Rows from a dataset
====

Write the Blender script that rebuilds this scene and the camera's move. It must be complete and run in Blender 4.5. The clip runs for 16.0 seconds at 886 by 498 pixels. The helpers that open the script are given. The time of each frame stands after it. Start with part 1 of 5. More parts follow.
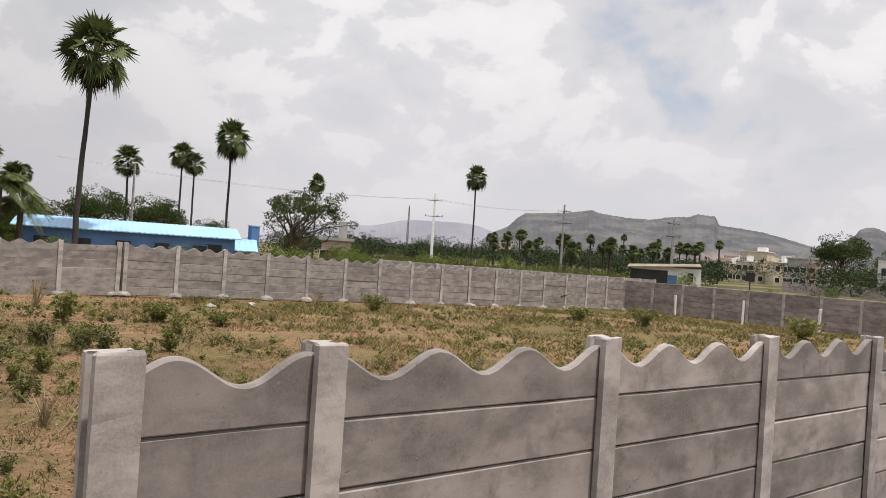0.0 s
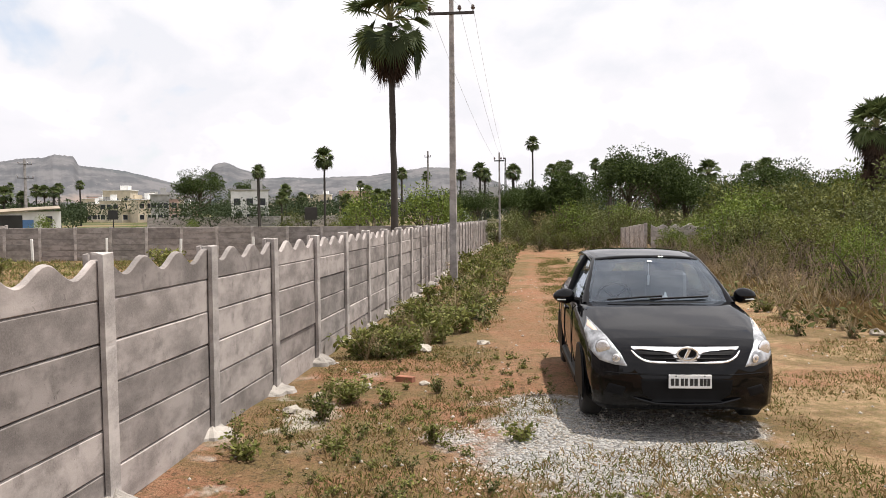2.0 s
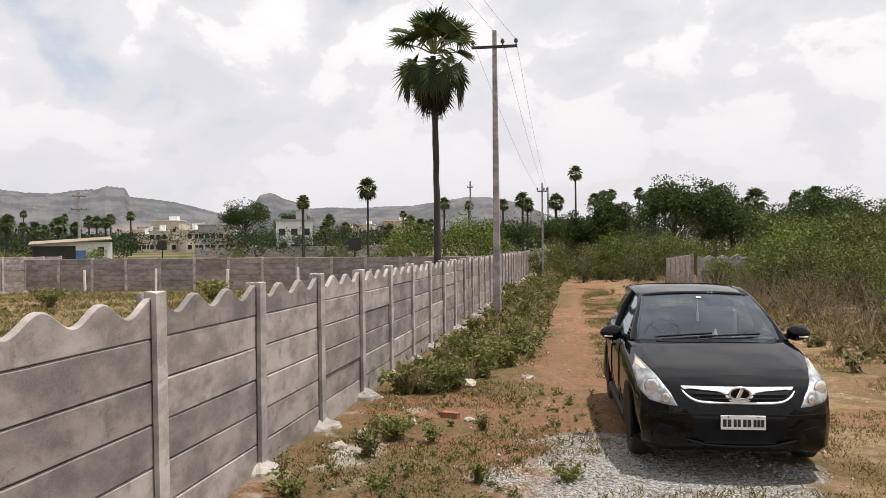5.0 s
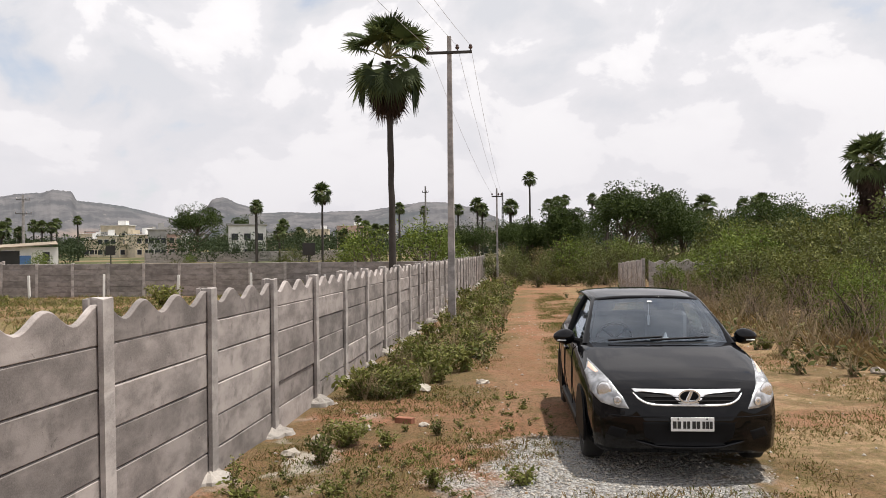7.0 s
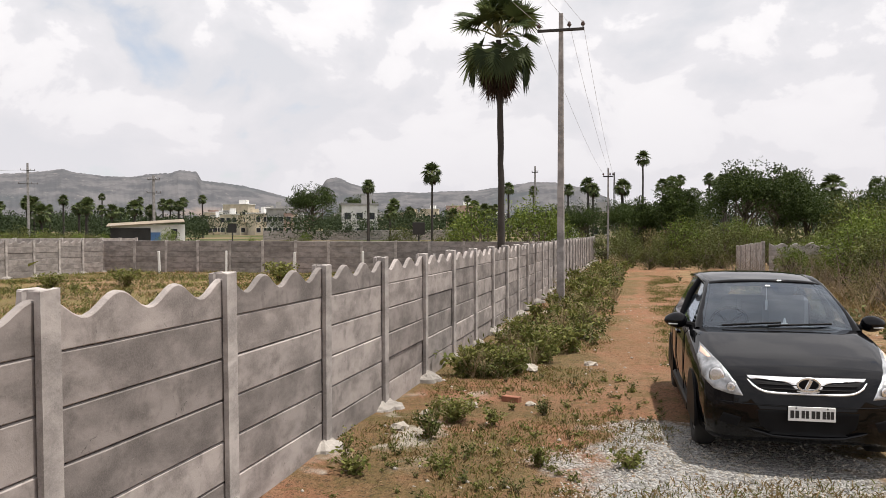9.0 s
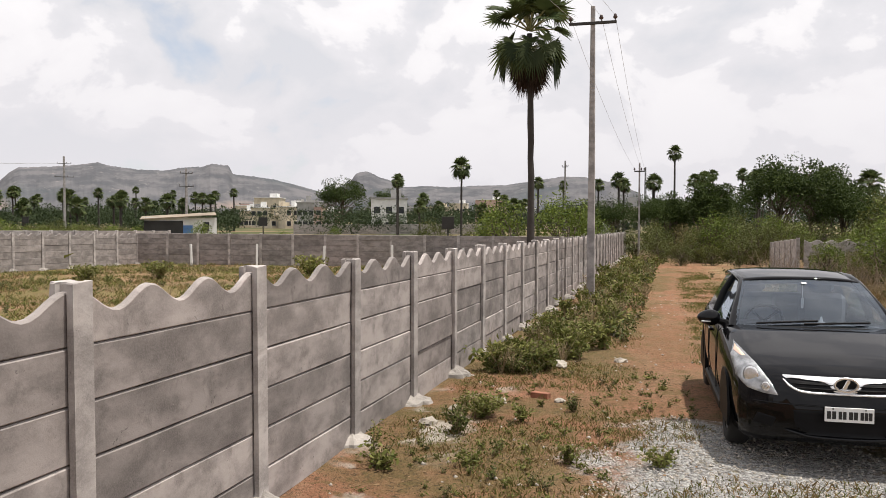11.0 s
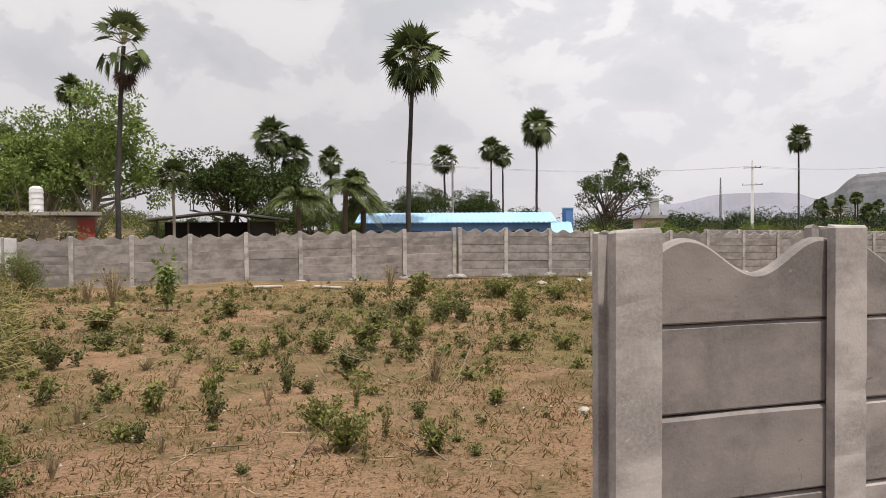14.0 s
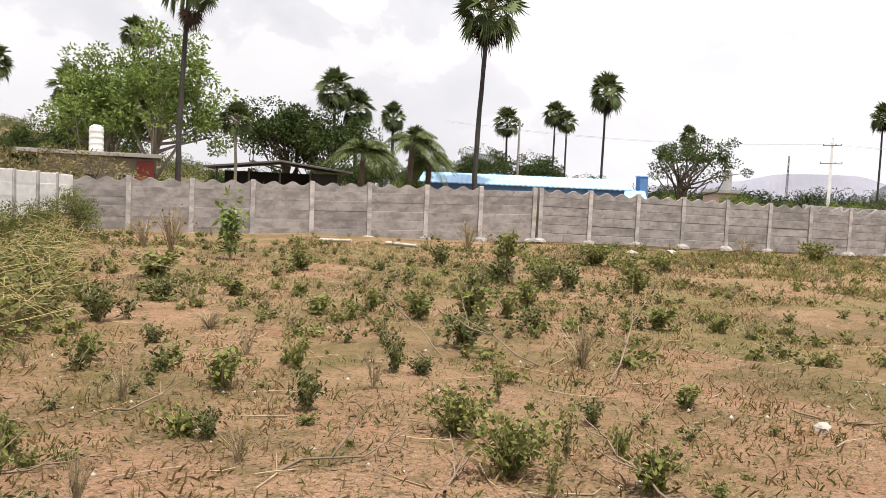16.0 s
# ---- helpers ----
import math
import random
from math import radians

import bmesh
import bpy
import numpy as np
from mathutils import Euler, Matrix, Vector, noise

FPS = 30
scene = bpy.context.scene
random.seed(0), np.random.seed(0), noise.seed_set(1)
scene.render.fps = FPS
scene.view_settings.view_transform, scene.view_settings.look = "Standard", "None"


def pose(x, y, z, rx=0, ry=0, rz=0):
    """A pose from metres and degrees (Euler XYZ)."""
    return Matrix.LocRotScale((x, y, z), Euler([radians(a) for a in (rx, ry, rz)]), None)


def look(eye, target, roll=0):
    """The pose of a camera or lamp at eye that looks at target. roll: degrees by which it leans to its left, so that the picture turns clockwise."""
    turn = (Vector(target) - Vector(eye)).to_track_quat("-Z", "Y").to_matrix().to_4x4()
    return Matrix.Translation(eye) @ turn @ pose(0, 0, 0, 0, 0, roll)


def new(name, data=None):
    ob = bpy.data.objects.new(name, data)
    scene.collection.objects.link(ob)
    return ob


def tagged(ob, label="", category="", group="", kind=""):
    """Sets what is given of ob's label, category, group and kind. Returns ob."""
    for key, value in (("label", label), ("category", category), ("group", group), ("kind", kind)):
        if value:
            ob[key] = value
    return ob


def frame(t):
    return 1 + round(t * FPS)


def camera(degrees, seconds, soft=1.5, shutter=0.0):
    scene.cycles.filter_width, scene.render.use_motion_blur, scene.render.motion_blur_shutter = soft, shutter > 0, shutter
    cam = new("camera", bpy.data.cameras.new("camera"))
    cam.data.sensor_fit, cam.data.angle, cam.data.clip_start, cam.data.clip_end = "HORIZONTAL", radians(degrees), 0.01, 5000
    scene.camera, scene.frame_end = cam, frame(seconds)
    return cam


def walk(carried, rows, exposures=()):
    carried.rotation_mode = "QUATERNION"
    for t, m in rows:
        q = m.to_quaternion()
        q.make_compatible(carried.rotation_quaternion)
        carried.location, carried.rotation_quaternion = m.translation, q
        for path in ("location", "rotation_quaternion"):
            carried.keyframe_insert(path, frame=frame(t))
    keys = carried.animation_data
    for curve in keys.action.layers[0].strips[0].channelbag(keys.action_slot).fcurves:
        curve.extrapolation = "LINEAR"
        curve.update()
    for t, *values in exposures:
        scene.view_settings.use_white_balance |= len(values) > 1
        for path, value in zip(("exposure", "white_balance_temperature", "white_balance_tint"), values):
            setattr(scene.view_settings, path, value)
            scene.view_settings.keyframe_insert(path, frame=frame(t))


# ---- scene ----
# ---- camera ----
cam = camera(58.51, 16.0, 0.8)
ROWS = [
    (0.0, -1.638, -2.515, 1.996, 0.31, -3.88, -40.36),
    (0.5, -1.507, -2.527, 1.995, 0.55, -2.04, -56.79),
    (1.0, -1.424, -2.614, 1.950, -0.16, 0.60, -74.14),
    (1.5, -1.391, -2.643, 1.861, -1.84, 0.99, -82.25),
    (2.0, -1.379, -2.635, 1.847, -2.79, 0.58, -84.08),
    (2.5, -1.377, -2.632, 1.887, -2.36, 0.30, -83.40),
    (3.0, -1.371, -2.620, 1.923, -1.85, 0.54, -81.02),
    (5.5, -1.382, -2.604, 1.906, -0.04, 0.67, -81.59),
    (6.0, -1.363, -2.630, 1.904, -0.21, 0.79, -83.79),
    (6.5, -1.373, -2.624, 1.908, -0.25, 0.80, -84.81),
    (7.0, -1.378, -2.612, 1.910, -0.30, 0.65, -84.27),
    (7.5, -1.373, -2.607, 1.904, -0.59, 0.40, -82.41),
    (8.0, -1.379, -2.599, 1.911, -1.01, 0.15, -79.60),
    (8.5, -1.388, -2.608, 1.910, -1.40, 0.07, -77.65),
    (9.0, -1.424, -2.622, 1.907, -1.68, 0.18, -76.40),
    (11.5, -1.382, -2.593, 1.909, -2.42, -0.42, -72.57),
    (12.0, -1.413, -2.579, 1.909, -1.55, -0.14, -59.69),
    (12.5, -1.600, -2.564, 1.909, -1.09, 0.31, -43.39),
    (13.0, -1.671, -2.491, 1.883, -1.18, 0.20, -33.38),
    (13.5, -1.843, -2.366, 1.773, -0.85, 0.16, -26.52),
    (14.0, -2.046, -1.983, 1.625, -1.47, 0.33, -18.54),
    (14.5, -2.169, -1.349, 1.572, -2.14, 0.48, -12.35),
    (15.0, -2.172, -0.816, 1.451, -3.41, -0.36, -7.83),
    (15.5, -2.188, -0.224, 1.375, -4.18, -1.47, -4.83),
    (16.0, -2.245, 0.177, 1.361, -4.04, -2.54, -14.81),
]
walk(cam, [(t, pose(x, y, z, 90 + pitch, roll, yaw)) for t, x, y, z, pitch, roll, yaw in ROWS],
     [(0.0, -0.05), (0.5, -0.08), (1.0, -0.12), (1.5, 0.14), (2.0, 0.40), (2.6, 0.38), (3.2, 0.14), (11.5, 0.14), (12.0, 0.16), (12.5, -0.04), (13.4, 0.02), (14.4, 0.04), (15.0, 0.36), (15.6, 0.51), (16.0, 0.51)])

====

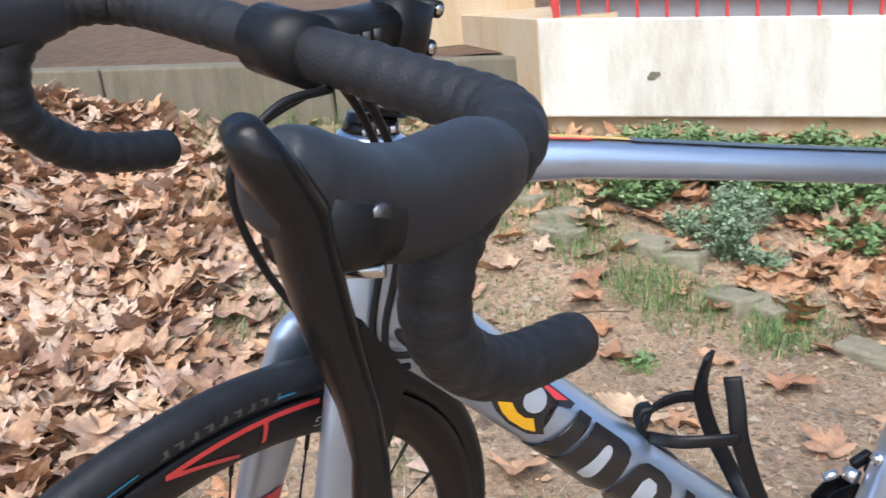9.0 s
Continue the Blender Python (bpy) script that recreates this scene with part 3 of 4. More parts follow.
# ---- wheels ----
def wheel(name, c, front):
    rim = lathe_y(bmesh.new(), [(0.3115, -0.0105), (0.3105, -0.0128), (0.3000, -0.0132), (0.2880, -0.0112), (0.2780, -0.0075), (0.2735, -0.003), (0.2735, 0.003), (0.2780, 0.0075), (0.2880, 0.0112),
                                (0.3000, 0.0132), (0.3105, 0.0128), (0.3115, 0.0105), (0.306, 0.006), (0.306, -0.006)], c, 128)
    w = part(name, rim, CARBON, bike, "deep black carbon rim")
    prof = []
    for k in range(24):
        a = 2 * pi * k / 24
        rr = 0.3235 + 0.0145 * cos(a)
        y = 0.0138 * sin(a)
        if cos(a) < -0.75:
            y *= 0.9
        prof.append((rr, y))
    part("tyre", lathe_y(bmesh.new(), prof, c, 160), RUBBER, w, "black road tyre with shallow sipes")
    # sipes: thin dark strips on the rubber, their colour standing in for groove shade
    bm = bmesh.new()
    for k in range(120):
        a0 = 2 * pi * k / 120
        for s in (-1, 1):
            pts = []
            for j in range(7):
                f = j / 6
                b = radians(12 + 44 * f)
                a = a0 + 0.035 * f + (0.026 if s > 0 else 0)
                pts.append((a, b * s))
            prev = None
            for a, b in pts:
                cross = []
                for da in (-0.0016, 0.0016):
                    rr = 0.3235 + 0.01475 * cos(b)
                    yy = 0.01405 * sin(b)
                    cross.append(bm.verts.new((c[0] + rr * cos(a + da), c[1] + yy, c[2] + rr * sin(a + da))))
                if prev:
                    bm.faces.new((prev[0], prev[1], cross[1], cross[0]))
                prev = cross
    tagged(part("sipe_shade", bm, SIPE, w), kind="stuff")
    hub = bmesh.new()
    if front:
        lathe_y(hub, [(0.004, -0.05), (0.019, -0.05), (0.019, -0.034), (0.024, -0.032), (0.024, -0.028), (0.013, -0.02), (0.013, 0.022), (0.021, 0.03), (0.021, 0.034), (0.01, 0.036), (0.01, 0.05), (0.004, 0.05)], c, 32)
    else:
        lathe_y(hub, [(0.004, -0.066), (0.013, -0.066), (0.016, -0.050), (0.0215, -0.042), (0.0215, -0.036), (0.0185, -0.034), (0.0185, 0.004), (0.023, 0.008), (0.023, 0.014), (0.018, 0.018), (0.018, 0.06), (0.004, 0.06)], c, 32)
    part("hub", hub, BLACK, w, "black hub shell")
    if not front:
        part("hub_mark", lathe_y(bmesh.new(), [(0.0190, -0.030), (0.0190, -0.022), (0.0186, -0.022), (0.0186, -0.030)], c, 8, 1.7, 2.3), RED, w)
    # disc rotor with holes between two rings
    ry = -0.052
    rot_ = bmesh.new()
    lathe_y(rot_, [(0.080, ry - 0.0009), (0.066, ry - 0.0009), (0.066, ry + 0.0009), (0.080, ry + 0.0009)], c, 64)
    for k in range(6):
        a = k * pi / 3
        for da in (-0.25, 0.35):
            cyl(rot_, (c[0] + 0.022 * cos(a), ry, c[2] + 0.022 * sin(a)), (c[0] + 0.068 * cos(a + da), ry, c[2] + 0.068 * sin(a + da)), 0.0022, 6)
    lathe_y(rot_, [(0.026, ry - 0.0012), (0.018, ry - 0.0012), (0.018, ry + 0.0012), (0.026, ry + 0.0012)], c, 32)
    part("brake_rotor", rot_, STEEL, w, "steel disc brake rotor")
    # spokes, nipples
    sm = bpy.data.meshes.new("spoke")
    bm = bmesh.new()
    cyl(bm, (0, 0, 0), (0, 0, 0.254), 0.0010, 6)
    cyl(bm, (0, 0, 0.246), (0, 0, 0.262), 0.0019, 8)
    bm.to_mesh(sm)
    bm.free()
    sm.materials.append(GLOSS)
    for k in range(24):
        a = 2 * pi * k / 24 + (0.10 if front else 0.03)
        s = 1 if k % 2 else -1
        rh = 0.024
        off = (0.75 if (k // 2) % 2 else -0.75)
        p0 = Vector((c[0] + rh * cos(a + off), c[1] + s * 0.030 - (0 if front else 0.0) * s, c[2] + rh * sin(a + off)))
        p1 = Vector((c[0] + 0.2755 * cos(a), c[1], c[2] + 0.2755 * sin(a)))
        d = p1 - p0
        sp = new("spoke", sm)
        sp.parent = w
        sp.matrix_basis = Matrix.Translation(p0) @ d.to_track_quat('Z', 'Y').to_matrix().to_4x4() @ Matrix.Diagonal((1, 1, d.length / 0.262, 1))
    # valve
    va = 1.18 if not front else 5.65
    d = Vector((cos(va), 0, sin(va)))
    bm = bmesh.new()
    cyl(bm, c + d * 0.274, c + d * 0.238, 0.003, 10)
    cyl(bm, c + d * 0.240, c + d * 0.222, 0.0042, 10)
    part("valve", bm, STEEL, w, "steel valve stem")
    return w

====

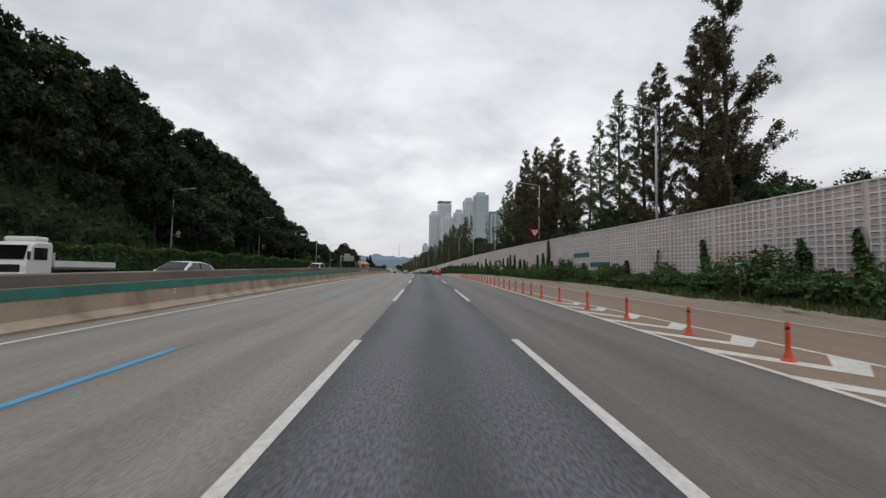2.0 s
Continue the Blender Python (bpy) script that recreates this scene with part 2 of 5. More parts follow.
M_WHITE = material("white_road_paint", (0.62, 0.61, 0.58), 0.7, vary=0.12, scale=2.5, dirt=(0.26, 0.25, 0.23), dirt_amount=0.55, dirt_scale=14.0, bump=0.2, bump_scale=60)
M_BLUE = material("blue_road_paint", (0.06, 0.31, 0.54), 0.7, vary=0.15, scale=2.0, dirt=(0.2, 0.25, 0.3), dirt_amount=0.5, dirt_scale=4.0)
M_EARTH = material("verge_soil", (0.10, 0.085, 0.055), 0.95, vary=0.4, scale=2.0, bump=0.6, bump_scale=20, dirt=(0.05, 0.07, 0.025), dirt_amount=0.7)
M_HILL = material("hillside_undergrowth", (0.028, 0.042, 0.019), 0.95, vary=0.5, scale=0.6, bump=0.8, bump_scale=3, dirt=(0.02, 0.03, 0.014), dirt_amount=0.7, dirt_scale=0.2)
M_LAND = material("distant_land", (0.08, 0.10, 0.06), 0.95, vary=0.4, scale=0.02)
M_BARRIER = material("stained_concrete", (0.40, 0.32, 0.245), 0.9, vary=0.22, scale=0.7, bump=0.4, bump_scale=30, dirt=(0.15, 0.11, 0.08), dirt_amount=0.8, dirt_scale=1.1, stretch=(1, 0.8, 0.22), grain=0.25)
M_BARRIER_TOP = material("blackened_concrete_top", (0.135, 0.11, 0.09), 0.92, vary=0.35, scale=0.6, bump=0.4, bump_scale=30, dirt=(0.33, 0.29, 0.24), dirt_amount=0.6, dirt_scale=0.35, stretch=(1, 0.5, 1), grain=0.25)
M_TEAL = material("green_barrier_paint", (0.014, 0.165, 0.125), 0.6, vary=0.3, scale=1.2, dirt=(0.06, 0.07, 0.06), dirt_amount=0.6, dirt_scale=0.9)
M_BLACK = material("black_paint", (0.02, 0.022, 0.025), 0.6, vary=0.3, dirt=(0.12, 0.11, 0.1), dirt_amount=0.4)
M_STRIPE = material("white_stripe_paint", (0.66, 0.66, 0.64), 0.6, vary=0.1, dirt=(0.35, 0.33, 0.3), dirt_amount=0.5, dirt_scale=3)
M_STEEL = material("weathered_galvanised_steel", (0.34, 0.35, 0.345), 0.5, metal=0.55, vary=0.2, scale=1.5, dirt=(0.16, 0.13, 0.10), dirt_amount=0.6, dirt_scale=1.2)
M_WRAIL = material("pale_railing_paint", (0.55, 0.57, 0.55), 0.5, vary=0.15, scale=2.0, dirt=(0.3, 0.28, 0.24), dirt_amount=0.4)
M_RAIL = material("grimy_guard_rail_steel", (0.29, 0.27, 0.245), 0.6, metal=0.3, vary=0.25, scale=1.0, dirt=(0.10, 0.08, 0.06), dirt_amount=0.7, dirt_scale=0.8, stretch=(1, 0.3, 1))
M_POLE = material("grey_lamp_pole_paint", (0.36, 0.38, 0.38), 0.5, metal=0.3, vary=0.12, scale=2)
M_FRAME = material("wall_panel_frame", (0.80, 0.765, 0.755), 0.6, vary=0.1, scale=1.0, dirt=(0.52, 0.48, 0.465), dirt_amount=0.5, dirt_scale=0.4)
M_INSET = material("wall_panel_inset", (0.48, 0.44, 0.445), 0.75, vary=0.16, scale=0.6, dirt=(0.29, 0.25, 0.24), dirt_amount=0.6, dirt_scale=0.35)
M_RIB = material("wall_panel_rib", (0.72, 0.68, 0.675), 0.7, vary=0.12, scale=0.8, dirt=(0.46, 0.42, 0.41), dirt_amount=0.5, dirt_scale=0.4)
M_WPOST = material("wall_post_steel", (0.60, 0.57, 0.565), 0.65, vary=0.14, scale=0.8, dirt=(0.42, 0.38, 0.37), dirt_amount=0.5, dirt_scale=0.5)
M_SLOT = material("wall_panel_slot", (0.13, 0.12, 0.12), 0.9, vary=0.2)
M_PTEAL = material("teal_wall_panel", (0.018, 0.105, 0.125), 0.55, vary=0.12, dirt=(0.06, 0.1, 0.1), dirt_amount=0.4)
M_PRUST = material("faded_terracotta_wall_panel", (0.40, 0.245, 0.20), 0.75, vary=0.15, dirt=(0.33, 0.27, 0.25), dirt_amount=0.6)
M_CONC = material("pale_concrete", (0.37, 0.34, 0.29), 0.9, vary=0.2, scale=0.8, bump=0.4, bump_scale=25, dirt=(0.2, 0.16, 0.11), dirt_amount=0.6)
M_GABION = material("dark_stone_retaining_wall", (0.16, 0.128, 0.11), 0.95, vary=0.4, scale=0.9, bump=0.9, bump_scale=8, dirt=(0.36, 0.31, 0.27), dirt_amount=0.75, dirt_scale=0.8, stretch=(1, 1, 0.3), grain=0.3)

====

# SHORT EXERCISE:
Retype only what lies between the line bearing "scene.render.fps = FPS" and the line bearing "of a camera", keeping both of those lines.

# EXERCISE RESPONSE:
scene.render.fps = FPS
scene.view_settings.view_transform, scene.view_settings.look = "Standard", "None"


def pose(x, y, z, rx=0, ry=0, rz=0):
    """A pose from metres and degrees (Euler XYZ)."""
    return Matrix.LocRotScale((x, y, z), Euler([radians(a) for a in (rx, ry, rz)]), None)


def look(eye, target, roll=0):
    """The pose of a camera or lamp at eye that looks at target. roll: degrees by which it leans to its left, so that the picture turns clockwise."""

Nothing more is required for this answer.